Yukarıda açıklanan nedenlerle ilk derece mahkemesince, davalı Şirketin pasif husumetinin bulunmadığı, dava konusu başvuru ile davalı … markaları arasında ise karıştırılma tehlikesinin olmadığı, dolayısıyla SMK’nın 6/1 maddesi koşullarının oluşmadığı, yine davalı …’e ait markaların tanınmışlıklarının ispat edilemediği, buna göre davacı başvurusunun reddine ilişkin YİDK kararının yerinde olmadığı gözetilerek hüküm kurulması gerekirken, yazılı şekilde davanın reddine karar verilmesi doğru görülmemiş, HMK’nın 353/1-b-2. maddesinde, yargılamada eksiklik bulunmamakla beraber, kanunun olaya uygulanmasında hata edilip de yeniden yargılama yapılmasına ihtiyaç duyulmadığı takdirde veya kararın gerekçesinde hata edilmişse “düzelterek yeniden esas hakkında” duruşma yapılmadan karar verilmesi gerektiği düzenlendiğinden, Dairemizce davacı vekilinin istinaf başvurusunun kabulü ile ilk derece mahkemesi kararının kaldırılmasına karar verilmiş ve aşağıdaki şekilde hüküm kurulmuştur.

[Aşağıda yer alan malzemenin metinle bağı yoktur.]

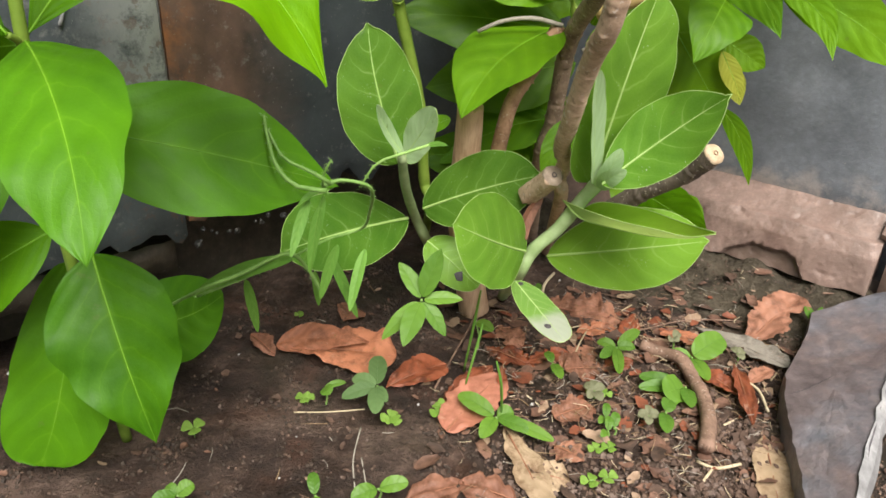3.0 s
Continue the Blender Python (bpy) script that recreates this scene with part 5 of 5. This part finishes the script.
seedling((0.232, 0.658, 0), (0.232, 0.659, 0.006), [((0.227, 0.654, 0.006), 0.008), ((0.240, 0.668, 0.007), 0.009), ((0.236, 0.654, 0.006), 0.007)], GREY, GREY_LEAF)
seedling((0.283, 0.634, 0), (0.284, 0.634, 0.008), [((0.280, 0.642, 0.009), 0.007), ((0.291, 0.640, 0.008), 0.008), ((0.285, 0.625, 0.008), 0.008)], GREY, GREY_LEAF)
for spot_at in ((0.112, 0.734, 0), (0.147, 0.545, 0), (0.146, 0.529, 0)):
    p = V(spot_at)
    seedling(tuple(p), tuple(p + Vector((0.001, 0, 0.005))), [(tuple(p + Vector((0.004, 0.012, 0.010))), 0.007), (tuple(p + Vector((-0.006, -0.008, 0.006))), 0.006)],
             "tiny yellow-green seedling in the litter", SEED)


def clover(at, size, count, seed, height=0.012):
    """A tuft of clover: each leaf has three heart-shaped leaflets on a thin stalk."""
    rng = random.Random(seed)
    at = V(at)
    at.z = ground_height(at.x, at.y)
    thing = root("clover", tuple(at), "small tuft of light green clover in the soil", "clover", "clover tufts")
    thing["sort"], thing["limbs"] = "shrub", "A"
    for k in range(count):
        a = math.tau * k / count + rng.uniform(-0.5, 0.5)
        d = 0 if count == 1 else size * rng.uniform(0.5, 1.5)
        top = at + Vector((d * math.cos(a), d * math.sin(a), height * rng.uniform(0.7, 1.3)))
        v, f = tube(spline([at, at.lerp(top, 0.6) + Vector((0, 0, 0.002)), top], 6), [0.0005] * 6, 5)
        mesh_object("stalk", v, f, HAIRY, thing)
        turn = rng.uniform(0, 2)
        for j in range(3 if rng.random() < 0.8 else 4):
            b = turn + math.tau * j / 3
            tip = top + Vector((math.cos(b), math.sin(b), 0.1)) * size
            leaf(thing, "heart", tuple(top.lerp(tip, 0.05)), tuple(tip), size * 1.05, (0, -0.3, 1), (0, 0, 0.0004), 0.15, material=CLOVER)


CLOVER = leaf_material("clover_leaf", (0.15, 0.28, 0.035), (0.26, 0.42, 0.08), (0.34, 0.5, 0.15), 5, 0.2, 0.2, 0.5, 0.35)
clover((0.482, 0.671, 0.015), 0.008, 9, 1, 0.02)
clover((0.432, 0.587, 0.015), 0.016, 5, 2, 0.025)
clover((0.458, 0.604, 0.015), 0.014, 3, 21, 0.02)
clover((-0.097, 0.569, 0), 0.007, 1, 3, 0.006)
clover((0.022, 0.563, 0), 0.009, 1, 4, 0.008)
clover((0.015, 0.553, 0), 0.008, 1, 5, 0.006)
clover((-0.174, 0.522, 0), 0.009, 1, 6, 0.008)
clover((-0.021, 0.543, 0), 0.007, 1, 7, 0.006)
clover((-0.094, 0.568, 0), 0.006, 1, 8, 0.005)
clover((0.016, 0.561, 0), 0.007, 1, 9, 0.005)
clover((0.133, 0.483, 0), 0.007, 2, 10, 0.006)
clover((0.139, 0.514, 0), 0.006, 2, 11, 0.006)
clover((-0.024, 0.544, 0), 0.008, 1, 12, 0.006)
clover((0.149, 0.586, 0), 0.006, 2, 13, 0.004)
clover((-0.123, 0.7, 0), 0.005, 1, 14, 0.004)

# a few blades of grass
for a, b, c in (((0.046, 0.6, 0.087), (0.042, 0.6, 0.054), (0.036, 0.607, 0)), ((0.056, 0.53, 0.068), (0.061, 0.53, 0.045), (0.065, 0.545, 0)), ((0.037, 0.584, 0.004), (0.047, 0.6, 0.04), (0.05, 0.61, 0.049))):
    foot = c if c[2] < b[2] else a
    blade_thing = root("grass_blade", tuple(V(foot)), "single thin green grass blade", "grass", "grass blades")
    blade_thing["sort"], blade_thing["limbs"] = "shrub", "A"
    v, f = tube(spline([a, b, c], 14), [0.0009 * (0.5 + 0.5 * math.sin(math.pi * k / 13)) + 0.0003 for k in range(14)], 6)
    mesh_object("stalk", v, f, WEED, blade_thing)


# ---------------------------------------------------------------- loose crumbs, pebbles and leaf litter
def scatter(name, count, seed, sample, shape, materials, label, category, smooth=False):
    """Many small pieces on the soil, joined into one mesh."""
    rng = random.Random(seed)
    verts, faces, mats = [], [], []
    for _ in range(count):
        x, y = sample(rng)
        tv, tf = shape(rng, Vector((x, y, ground_height(x, y))))
        k = rng.randrange(len(materials))
        mats += [k] * len(tf)
        faces += [tuple(i + len(verts) for i in fc) for fc in tf]
        verts += tv
    ob = mesh_object(name, verts, faces, materials[0], smooth=smooth, extra=materials[1:], face_mats=mats)
    return tagged(ob, label, category, kind="stuff")


def crumb(lo, hi):
    def make(rng, p):
        r = rng.uniform(lo, hi) * rng.uniform(0.5, 1)
        way = Vector((rng.uniform(-1, 1), rng.uniform(-1, 1), rng.uniform(0.2, 1))).normalized()
        p = p + Vector((0, 0, rng.uniform(-0.3, 1.2) * r))
        return tube([p - way * r * 0.8, p, p + way * r * 0.9], [r * rng.uniform(0.3, 0.7), r, r * rng.uniform(0.2, 0.7)], 5, 0.5, rng.random())
    return make


def flake(lo, hi):
    """A scrap of dead leaf: a small curled sheet with a torn outline."""
    def make(rng, p):
        r, a = rng.uniform(lo, hi), rng.uniform(0, math.tau)
        along = Vector((math.cos(a), math.sin(a), 0))
        side = Vector((-math.sin(a), math.cos(a), 0))
        slope, turn = rng.uniform(-0.25, 0.25), rng.uniform(-0.3, 0.3)
        curl, roll, wide = rng.uniform(-0.3, 0.5), rng.uniform(-0.2, 0.7), rng.uniform(0.35, 0.8)
        tear = rng.uniform(0, 50)
        verts = []
        for i in range(6):
            s = i / 2.5 - 1
            for j in range(5):
                t = j / 2 - 1
                w = wide * (1 - 0.75 * abs(s) ** 2.2) * (1 + 0.9 * noise.noise(Vector((s * 3.5, t * 2, tear))))
                z = slope * s + turn * t * w + curl * s * s * 0.6 + roll * t * t * w + 0.18 * noise.noise(Vector((s * 1.5, t * 1.5, tear + 7)))
                verts.append(p + (along * s * (1 + 0.3 * noise.noise(Vector((t * 2, tear, 0)))) + side * t * w) * r + Vector((0, 0, 0.002 + r * (0.12 + z * 0.7))))
        return verts, [(i * 5 + j, i * 5 + j + 1, i * 5 + j + 6, i * 5 + j + 5) for i in range(5) for j in range(4)]
    return make


def fibre(rng, p):
    a, l = rng.uniform(0, math.tau), rng.uniform(0.006, 0.028)
    d = Vector((math.cos(a), math.sin(a), rng.uniform(-0.1, 0.25))) * l
    q = p + Vector((0, 0, 0.002))
    bend = Vector((rng.uniform(-1, 1), rng.uniform(-1, 1), 0.5)) * l * 0.12
    r = rng.uniform(0.00015, 0.00042)
    return tube([q, q + d * 0.5 + bend, q + d], [r, r, r * 0.6], 4)


def thread(rng, p):
    a, l = rng.uniform(0, math.tau), rng.uniform(0.004, 0.016)
    d = Vector((math.cos(a), math.sin(a), rng.uniform(-0.05, 0.2))) * l
    q = p + Vector((0, 0, 0.004))
    bend = Vector((rng.uniform(-1, 1), rng.uniform(-1, 1), 0.3)) * l * 0.25
    r = rng.uniform(0.00015, 0.00035)
    return tube([q, q + d * 0.35 + bend, q + d * 0.7 + bend * 0.6, q + d], [r, r, r, r * 0.6], 4)


def litter_place(rng):
    """Thickest under the milkweeds, thinning to the left and towards the front."""
    while True:
        x, y = rng.uniform(0.0, 0.36), rng.uniform(0.42, 0.78)
        if rng.random() < math.exp(-(((x - 0.2) / 0.13) ** 2) - ((y - 0.62) / 0.16) ** 2) * 1.2:
            return x, y


def wide_place(rng):
    return rng.uniform(-0.38, 0.52), rng.uniform(0.38, 0.84)


clod_rng = random.Random(77)
CLODS = [(clod_rng.gauss(0.22, 0.11), clod_rng.gauss(0.57, 0.12)) for _ in range(260)]


def bed_place(rng):
    while True:
        x, y = rng.gauss(0.22, 0.11), rng.gauss(0.58, 0.12)
        if rng.random() < 0.75:  # crumbs lie in clods
            cx, cy = CLODS[rng.randrange(len(CLODS))]
            x, y = rng.gauss(cx, 0.005), rng.gauss(cy, 0.005)
        if x > 0.04:
            return x, y


def clod_place(rng):
    """Loose dug soil in front of the litter."""
    a = CLODS[rng.randrange(len(CLODS))]
    return 0.20 + (a[0] - 0.22) * 0.7 + rng.gauss(0, 0.006), 0.47 + (a[1] - 0.57) * 0.5 + rng.gauss(0, 0.006)


left_rng = random.Random(41)
LEFT = [(left_rng.uniform(-0.36, 0.08), left_rng.uniform(0.42, 0.80)) for _ in range(150)]


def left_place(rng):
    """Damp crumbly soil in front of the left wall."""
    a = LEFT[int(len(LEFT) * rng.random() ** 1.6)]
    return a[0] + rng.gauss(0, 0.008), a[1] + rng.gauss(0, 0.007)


bank_rng = random.Random(19)
BANK = [(bank_rng.uniform(-0.34, 0.06), abs(bank_rng.gauss(0.0, 0.045)) + 0.004) for _ in range(150)]


def bank_place(rng):
    """The rough bank of earth along the foot of the right wall."""
    s, d = BANK[rng.randrange(len(BANK))]
    p = RIGHT_AT + RIGHT_WAY * (s + rng.gauss(0, 0.006)) + RIGHT_OUT * (d + rng.gauss(0, 0.005))
    return p.x, p.y


BANK_SOIL = plain_material("olive_crumb", (0.050, 0.038, 0.024), (0.145, 0.112, 0.075), 140, 0.9, 0.7, 0.001)
DARK_SOIL = plain_material("soil_crumb", (0.058, 0.036, 0.026), (0.150, 0.096, 0.070), 120, 0.9, 0.7, 0.001)
MID_SOIL = plain_material("dry_crumb", (0.09, 0.060, 0.048), (0.20, 0.145, 0.118), 120, 0.9, 0.7, 0.001)
BIT_BROWN = plain_material("leaf_bit", (0.085, 0.043, 0.028), (0.235, 0.125, 0.083), 150, 0.7, 0.5)
BIT_RED = plain_material("red_leaf_bit", (0.14, 0.042, 0.020), (0.29, 0.095, 0.048), 150, 0.65, 0.5)
BIT_DARK = plain_material("rotten_leaf_bit", (0.045, 0.028, 0.020), (0.14, 0.080, 0.055), 150, 0.8, 0.6)
BIT_TAN = plain_material("tan_leaf_bit", (0.24, 0.155, 0.10), (0.42, 0.30, 0.21), 150, 0.7, 0.5)
# damp crumbs, darkened further to hold the shade by the left wall
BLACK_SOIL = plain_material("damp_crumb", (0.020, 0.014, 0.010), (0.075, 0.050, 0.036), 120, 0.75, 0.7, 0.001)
scatter("soil_crumbs", 7600, 1, bed_place, crumb(0.0004, 0.0019), [DARK_SOIL, DARK_SOIL, MID_SOIL], "small dark crumbs of soil", "soil")
scatter("soil_crumbs", 2600, 12, clod_place, crumb(0.0009, 0.0034), [DARK_SOIL, DARK_SOIL, MID_SOIL], "dark clods of loose soil", "soil")
scatter("soil_crumbs", 700, 22, bank_place, crumb(0.0005, 0.0018), [BANK_SOIL, BANK_SOIL, DARK_SOIL], "olive-brown clods of earth under the plinth", "soil")
scatter("soil_crumbs", 1400, 2, wide_place, crumb(0.0005, 0.0020), [DARK_SOIL, DARK_SOIL, MID_SOIL], "small dark crumbs of soil", "soil")
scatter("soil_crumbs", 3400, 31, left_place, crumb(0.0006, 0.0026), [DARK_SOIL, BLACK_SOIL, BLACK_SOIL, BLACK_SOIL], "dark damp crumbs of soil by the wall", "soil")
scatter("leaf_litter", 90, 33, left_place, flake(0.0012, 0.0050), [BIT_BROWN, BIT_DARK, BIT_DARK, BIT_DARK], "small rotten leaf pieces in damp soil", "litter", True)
scatter("pebbles", 420, 51, bed_place, crumb(0.0003, 0.0011), [BIT_TAN, PEBBLE, BIT_TAN], "fine pale grit in the litter", "pebbles")
scatter("pebbles", 36, 3, wide_place, crumb(0.0007, 0.0020), [PEBBLE], "pale grit and small pebbles", "pebbles")
scatter("leaf_litter", 420, 4, litter_place, flake(0.0025, 0.0110), [BIT_BROWN, BIT_BROWN, BIT_BROWN, BIT_DARK, BIT_DARK, BIT_RED, BIT_TAN], "broken dry brown leaf pieces", "litter", True)
scatter("leaf_litter", 300, 14, litter_place, flake(0.0012, 0.004), [BIT_BROWN, BIT_BROWN, BIT_DARK, BIT_RED, BIT_TAN], "broken dry brown leaf pieces", "litter", True)
scatter("leaf_litter", 110, 5, wide_place, flake(0.002, 0.006), [BIT_BROWN, BIT_TAN], "broken dry brown leaf pieces", "litter", True)
scatter("dry_fibres", 420, 6, litter_place, fibre, [PITH, BARK_BROWN, BARK_BROWN, BARK_BROWN, PITH, PITH, GREY_TWIG], "fine dry roots and stalks", "litter")
scatter("dry_fibres", 620, 17, litter_place, thread, [STRAW, GREY_TWIG, PITH, BARK_BROWN], "fine dry roots and stalks", "litter")
scatter("dry_fibres", 90, 7, wide_place, fibre, [PITH, BARK_BROWN, GREY_TWIG], "fine dry roots and stalks", "litter")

HÜKÜM : Gerekçesi yukarıda belirtildiği üzere;
1-Davacı vekilinin istinaf başvurusunun HMK’nın 353/1-b-2 maddesi gereğince KABULÜ ile Ankara 2. Fikri ve Sınaî Haklar Hukuk Mahkemesi 24/12/2020 gün ve 2020/110 E. – 2020/424 K. sayılı kararının KALDIRILMASINA,

2-Davalı … aleyhine açılan davanın HUSUMETTEN REDDİNE,
3-Davalılar … ve … aleyhine açılan davanın KABULÜ ile YİDK’in 18.03.2020 tarih, 2020-M-2022 sayılı kararının İPTALİNE,
4-Harçlar Kanunu uyarınca alınması gereken 179,90-TL maktu karar ve ilam harcından peşin olarak alınan 54,40-TL harcın mahsubu ile kalan 125,5‬0-TL bakiye harcın davalılar … ve … tahsili ile Hazine’ye irat kaydına,

5-Davalı … kendisini vekille temsil ettirdiğinden istinaf kanun yoluna başvuranın aleyhine olacak biçimde hüküm kurulamayacağından İlk derece mahkemesi karar tarihinde yürürlükte bulunan Avukatlık Asgari Ücret Tarifesinin 7/1 maddesi gereğince 5.900,00 TL vekalet ücretinin davacıdan alınarak anılan davalıya verilmesine,
6- Davacı kendisini vekille temsil ettirdiğinden, karar tarihinde yürürlükte bulunan Avukatlık Asgari Ücret Tarifesine göre belirlenen 15.000,00-TL maktu vekalet ücretinin davalılar … ve … alınarak davacıya verilmesine,
7-Davacı tarafından ilk derece yargılaması sırasında yapılan 1.800,00-TL bilirkişi ücreti, 221,70-TL tebligat ve posta masrafı ile istinaf aşamasında yapılan 98,00-TL tebligat ve posta masrafı, 162,10-TL istinaf kanun yoluna başvurma harcından oluşan toplam 2.281,8‬0-TL yargılama giderine 54,40-TL başvurma harcı, 54,40-TL peşin harç tutarı eklenerek oluşan toplam 2.390,6‬0 TL’nin davalılar … ve … alınarak davacıya verilmesine,
8-Davalılar tarafından ilk derece yargılaması sırasında ve istinaf aşamasında herhangi bir yargılama gideri yapılmadığından, bu hususta bir karar verilmesine yer olmadığına,
9-Yatırılan ve kullanılmayan gider avansının, hükmün kesinleşmesini müteakip re’sen taraflara iadesine (HMK m.333),
10-Davacıdan peşin olarak alınan 59,30-TL maktu istinaf karar ve ilam harcının, karar kesinleştiğinde ve talep halinde davacı iadesine,
11-İstinaf aşamasında duruşma açılmadığından taraflar lehine vekalet ücreti takdirine yer olmadığına,

Dair, dosya üzerinde yapılan inceleme sonucunda oybirliği ile 04/05/2023 tarihinde HMK 361. maddesi uyarınca kararın tebliğinden itibaren iki hafta içerisinde TEMYİZ yolu açık olmak üzere karar verildi.

GEREKÇELİ KARARIN YAZILDIĞI TARİH : 06/06/2023

Başkan

Üye

Üye

Katip

5070 sayılı Yasa hükümlerine göre elektronik olarak imzalanmıştır.